Larson was one of a class of 17 junior college transfers brought in by Gibson, who went 1-9 in his first season at the helm.

“In ’67, he [Gibson] kind of ran everybody off that wasn’t really serious about paying the price and staying with the program,” Larson said.

During Larson’s junior season in 1968, the Wildcats began to show significant improvement under Gibson. K-State finished with a 4-6 record; no small feat for a team that amassed losing streaks of 17 and 18 games throughout the 1960’s.

“Our biggest win of that season was when we went to Nebraska and beat them 12-0 on their homecoming game,” said Larson, who added that the victory was the first for K-State over Nebraska in 10 years.

K-State finished with a 5-5 record when Larson was a senior, including a 59-21 blowout of No. 11 Oklahoma, which was at the time the most lopsided loss in the Sooners’ history. The win, K-State’s first over Oklahoma since 1934, propelled the Wildcats to a 5-1 record and a #12 AP ranking.

“People started a bonfire in the middle of the street,” Larson said, recalling a scene of ecstatic bedlam in Manhattan. “The buildings across from Kite’s were two-story buildings, and people were throwing furniture out the windows onto the bonfire. It was the biggest event in Manhattan, Kansas, in forever.”

Larson was drafted in the fourth round of the 1970 NFL draft by the Chicago Bears, and was traded a number of times over the first few months of his career, eventually winding up as a member of the Baltimore Colts’ practice squad.

That year, Larson became the first member of the K-State program to win a Super Bowl title when the Colts beat the Dallas Cowboys, 16-13. Larson recently made the decision to donate his championship ring to the university when he passes away.

The former K-State offensive tackle went on to spend another season in the Colts organization before leaving for the Cleveland Browns in a contract dispute. When the Browns assigned him to the practice squad, Larson gave the team an ultimatum.

“I told them to put me on the roster, or send me home,” he said. “They sent me home. [The NFL] was a different experience, because at K-State when I was there, the coaches, the town, everybody made you feel like they wanted you there, like you were a big, special part of what was going on there. In the NFL, it wasn’t like that.”

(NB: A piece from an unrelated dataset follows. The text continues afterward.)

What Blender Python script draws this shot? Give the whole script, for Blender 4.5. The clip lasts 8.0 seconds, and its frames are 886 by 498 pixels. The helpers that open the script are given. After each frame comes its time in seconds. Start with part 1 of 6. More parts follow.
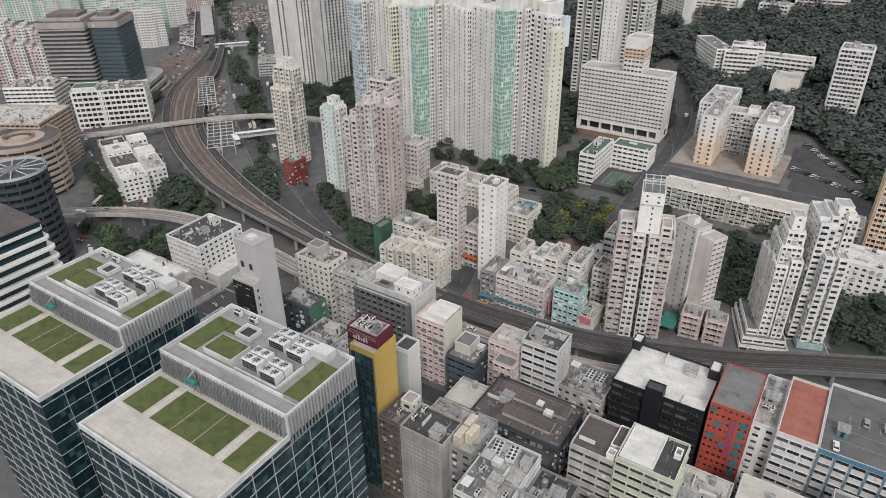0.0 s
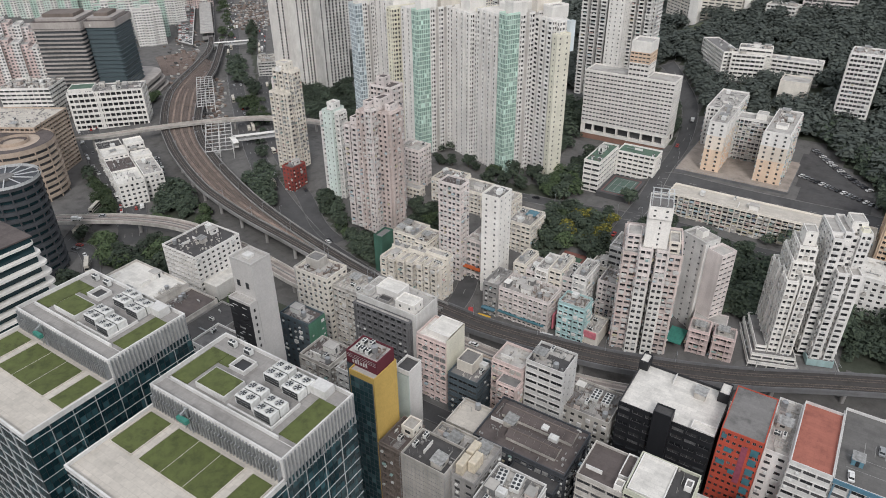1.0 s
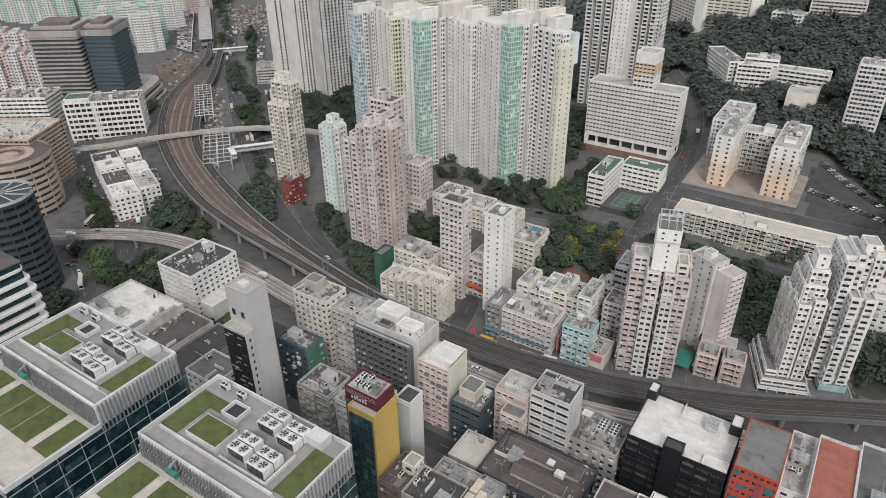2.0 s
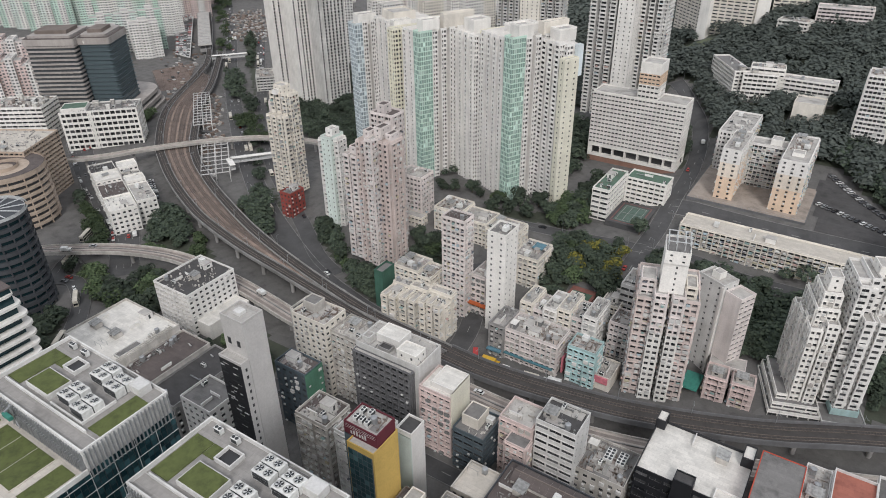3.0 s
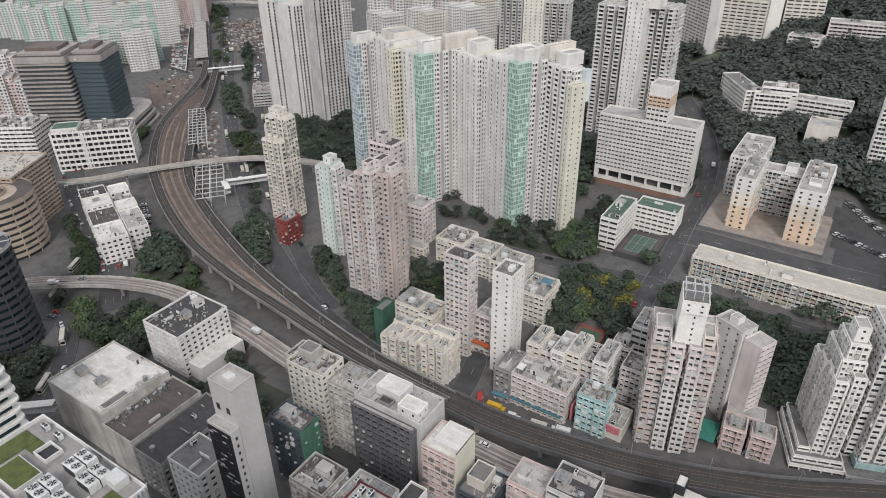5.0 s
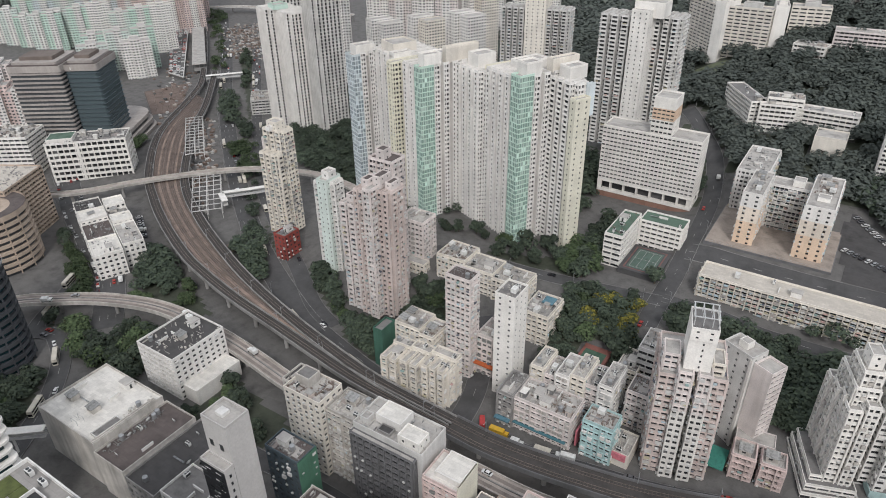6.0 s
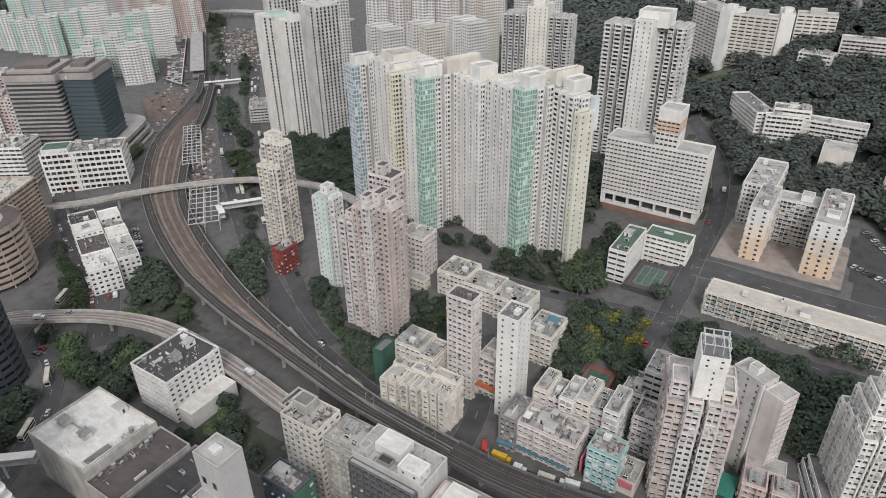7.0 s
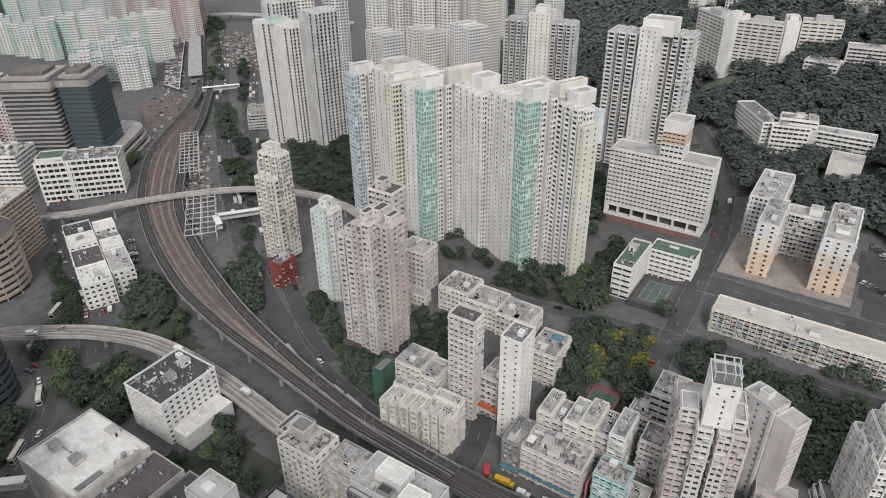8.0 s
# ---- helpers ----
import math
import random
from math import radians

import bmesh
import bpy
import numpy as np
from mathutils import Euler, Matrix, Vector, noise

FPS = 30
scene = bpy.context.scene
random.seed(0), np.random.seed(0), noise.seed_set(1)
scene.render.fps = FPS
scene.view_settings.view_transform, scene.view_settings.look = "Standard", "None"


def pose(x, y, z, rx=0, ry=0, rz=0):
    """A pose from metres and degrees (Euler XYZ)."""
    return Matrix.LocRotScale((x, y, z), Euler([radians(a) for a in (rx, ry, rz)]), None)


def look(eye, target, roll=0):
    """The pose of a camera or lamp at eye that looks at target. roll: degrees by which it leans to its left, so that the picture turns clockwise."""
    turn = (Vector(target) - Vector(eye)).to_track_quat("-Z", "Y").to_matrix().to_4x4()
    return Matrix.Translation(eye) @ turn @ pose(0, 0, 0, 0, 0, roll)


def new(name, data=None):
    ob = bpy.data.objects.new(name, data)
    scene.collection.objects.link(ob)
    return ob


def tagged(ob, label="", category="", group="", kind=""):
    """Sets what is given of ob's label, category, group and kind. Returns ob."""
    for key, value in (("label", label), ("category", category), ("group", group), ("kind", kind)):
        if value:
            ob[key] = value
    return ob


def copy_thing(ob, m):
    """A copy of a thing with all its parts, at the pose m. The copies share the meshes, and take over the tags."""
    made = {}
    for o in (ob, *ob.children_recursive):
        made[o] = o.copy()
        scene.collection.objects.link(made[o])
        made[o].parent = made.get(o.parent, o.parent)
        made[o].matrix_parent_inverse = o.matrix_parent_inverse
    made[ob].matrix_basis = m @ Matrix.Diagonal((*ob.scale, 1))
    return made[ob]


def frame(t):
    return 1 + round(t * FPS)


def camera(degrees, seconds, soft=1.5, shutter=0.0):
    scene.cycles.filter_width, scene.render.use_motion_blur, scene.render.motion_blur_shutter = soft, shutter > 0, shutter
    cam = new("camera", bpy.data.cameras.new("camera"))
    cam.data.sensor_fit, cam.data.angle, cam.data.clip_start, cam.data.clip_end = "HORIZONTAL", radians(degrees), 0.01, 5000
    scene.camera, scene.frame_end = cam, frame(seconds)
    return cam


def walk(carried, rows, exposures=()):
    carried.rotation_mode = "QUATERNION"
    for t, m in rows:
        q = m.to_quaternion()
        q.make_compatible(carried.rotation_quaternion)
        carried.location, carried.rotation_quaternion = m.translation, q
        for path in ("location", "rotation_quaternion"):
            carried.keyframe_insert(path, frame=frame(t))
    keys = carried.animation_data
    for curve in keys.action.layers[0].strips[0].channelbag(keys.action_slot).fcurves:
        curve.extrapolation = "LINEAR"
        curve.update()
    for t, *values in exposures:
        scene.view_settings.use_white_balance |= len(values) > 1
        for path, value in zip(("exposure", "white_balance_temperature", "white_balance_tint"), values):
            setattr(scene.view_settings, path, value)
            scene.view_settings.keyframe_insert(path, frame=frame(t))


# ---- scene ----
cam = camera(66.9, 8.0, soft=0.96)
SKY, SUN = 0.0945, 1.55
PATH = [
    (0, (-0.363, 0.284, 186.113), (-1.309, 1.729, 185.105), -0.7),
    (0.5, (-3.135, 4.337, 187.991), (-4.079, 5.773, 186.968), -0.7),
    (1, (-6.39, 8.659, 189.933), (-7.333, 10.095, 188.909), -0.6),
    (1.5, (-9.696, 13.302, 191.988), (-10.64, 14.738, 190.964), -0.6),
    (3, (-18.684, 25.916, 197.451), (-19.631, 27.351, 196.429), -0.7),
    (3.5, (-21.646, 30.148, 199.59), (-22.593, 31.582, 198.567), -0.8),
    (4, (-24.797, 34.552, 201.583), (-25.745, 35.986, 200.561), -0.8),
    (4.5, (-28.046, 38.886, 203.489), (-28.993, 40.32, 202.466), -0.8),
    (6, (-37.382, 51.638, 208.762), (-38.329, 53.074, 207.742), -0.8),
    (6.5, (-40.412, 55.772, 210.508), (-41.36, 57.209, 209.489), -0.9),
    (7, (-43.395, 60.136, 212.201), (-44.343, 61.573, 211.182), -0.8),
    (7.5, (-46.536, 64.241, 214.176), (-47.482, 65.678, 213.156), -0.8),
    (8, (-49.577, 68.152, 215.298), (-50.523, 69.589, 214.279), -0.7),
]
walk(cam, [(t, look(eye, target, roll)) for t, eye, target, roll in PATH])

# ---- world, sun, exposure ----
world = bpy.data.worlds.new("world")
scene.world = world
world.use_nodes = True
wt = world.node_tree
wt.nodes.clear()
sky = wt.nodes.new("ShaderNodeTexSky")
sky.sky_type = "NISHITA"
sky.sun_disc = False
sky.sun_elevation = radians(42)
sky.sun_rotation = radians(145)
sky.air_density, sky.dust_density, sky.ozone_density = 1.0, 4.0, 1.0
cloud = wt.nodes.new("ShaderNodeMixRGB")
cloud.inputs[0].default_value = 0.8
cloud.inputs[2].default_value = (8.7, 9.0, 9.6, 1)
bg = wt.nodes.new("ShaderNodeBackground")
bg.inputs[1].default_value = SKY
wo = wt.nodes.new("ShaderNodeOutputWorld")
wt.links.new(sky.outputs[0], cloud.inputs[1])
wt.links.new(cloud.outputs[0], bg.inputs[0])
wt.links.new(bg.outputs[0], wo.inputs[0])
sun_data = bpy.data.lights.new("sun", "SUN")
sun_data.energy, sun_data.angle, sun_data.color = SUN, radians(14), (1.0, 0.98, 0.975)
sun = new("sun", sun_data)
sun.matrix_world = look((120, -170, 190), (0, 0, 0))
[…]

Larson also played professionally in Canada before permanently hanging up his cleats. He said he has followed the K-State program avidly since he left, and is ecstatic about the possibility of the Wildcats’ first ever 12-win season and BCS Bowl victory.

Currently, Larson is living in Phoenix, Ariz. and has volunteered with the Fiesta Bowl, where he works in media cooperation for the past five years.

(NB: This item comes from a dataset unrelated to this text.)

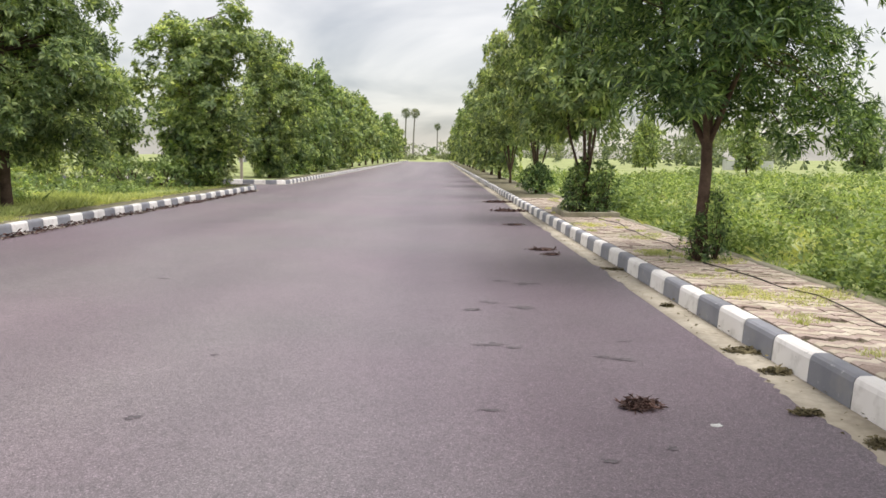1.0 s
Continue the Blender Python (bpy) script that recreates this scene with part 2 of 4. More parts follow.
def paver_material(name, a, b):
    m = base(name, 0.9)
    n, l = links(m)
    info = n.new("ShaderNodeObjectInfo")
    geo = n.new("ShaderNodeNewGeometry")
    s = n.new("ShaderNodeMath")
    s.operation = "ADD"
    l.new(info.outputs["Random"], s.inputs[0])
    l.new(geo.outputs["Random Per Island"], s.inputs[1])
    f = n.new("ShaderNodeMath")
    f.operation = "FRACT"
    l.new(s.outputs[0], f.inputs[0])
    c = ramped(m, f.outputs[0], [(0.0, a), (1.0, b)])
    tc = n.new("ShaderNodeNewGeometry")
    moss = n.new("ShaderNodeTexNoise")
    moss.inputs["Scale"].default_value, moss.inputs["Detail"].default_value = 0.9, 6
    l.new(tc.outputs["Position"], moss.inputs["Vector"])
    grit = n.new("ShaderNodeTexNoise")
    grit.inputs["Scale"].default_value = 60
    l.new(tc.outputs["Position"], grit.inputs["Vector"])
    c = mixed(m, 0.5, c, ramped(m, grit.outputs["Fac"], [(0.3, (0.55, 0.55, 0.55)), (0.7, (1.1, 1.1, 1.1))]), "MULTIPLY")
    c = mixed(m, ramped(m, moss.outputs["Fac"], [(0.57, (0, 0, 0)), (0.74, (0.75, 0.75, 0.75))]), c, (0.115, 0.12, 0.04))
    colour(m, c)
    bumped(m, grit.outputs["Fac"], 0.3, 0.004)
    return m


CREAM = paver_material("cream_pavers", (0.52, 0.44, 0.345), (0.66, 0.58, 0.475))
RED = paver_material("red_brown_pavers", (0.38, 0.29, 0.245), (0.50, 0.40, 0.345))
BED = simple("paving_bed", (0.14, 0.13, 0.075), (0.24, 0.215, 0.14), 2.5, 0.95, 0.4, 0.01, fine=30)

# ---------------------------------------------------------------- mesh helpers


def mesh_np(name, verts, faces, mat, smooth=False):
    """A mesh from an array of places and an array of triangles or quads."""
    verts, faces = np.asarray(verts, np.float32), np.asarray(faces, np.int32)
    me = bpy.data.meshes.new(name)
    k = faces.shape[1]
    me.vertices.add(len(verts))
    me.vertices.foreach_set("co", verts.ravel())
    me.loops.add(faces.size)
    me.loops.foreach_set("vertex_index", faces.ravel())
    me.polygons.add(len(faces))
    me.polygons.foreach_set("loop_start", np.arange(0, faces.size, k, dtype=np.int32))
    me.update(calc_edges=True)
    if smooth:
        me.shade_smooth()
    me.materials.append(mat)
    return me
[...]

“It was purely coincidental” that Larson’s former program wound up in the bowl he works for, but for the lifetime member of K-State’s Alumni Association, the week has been one to remember.

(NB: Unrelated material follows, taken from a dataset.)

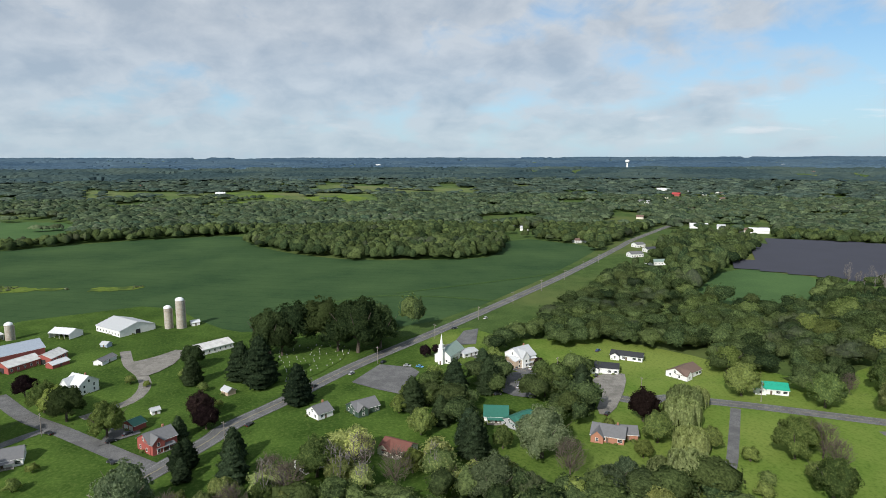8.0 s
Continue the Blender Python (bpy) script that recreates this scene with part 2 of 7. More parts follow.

“I’ve always watched them and been an ardent supporter,” he said. “It’s gotta be frustrating for the program to get that close to a perfect season, but they’ve gotta be very proud of what they’ve accomplished. It’s just amazing to watch it week after week, and I’ll tell you, if they’re on TV or satellite radio, I’m tuning in, no matter where I’m at or what I’m doing. My two years in Manhattan were pretty special to me.”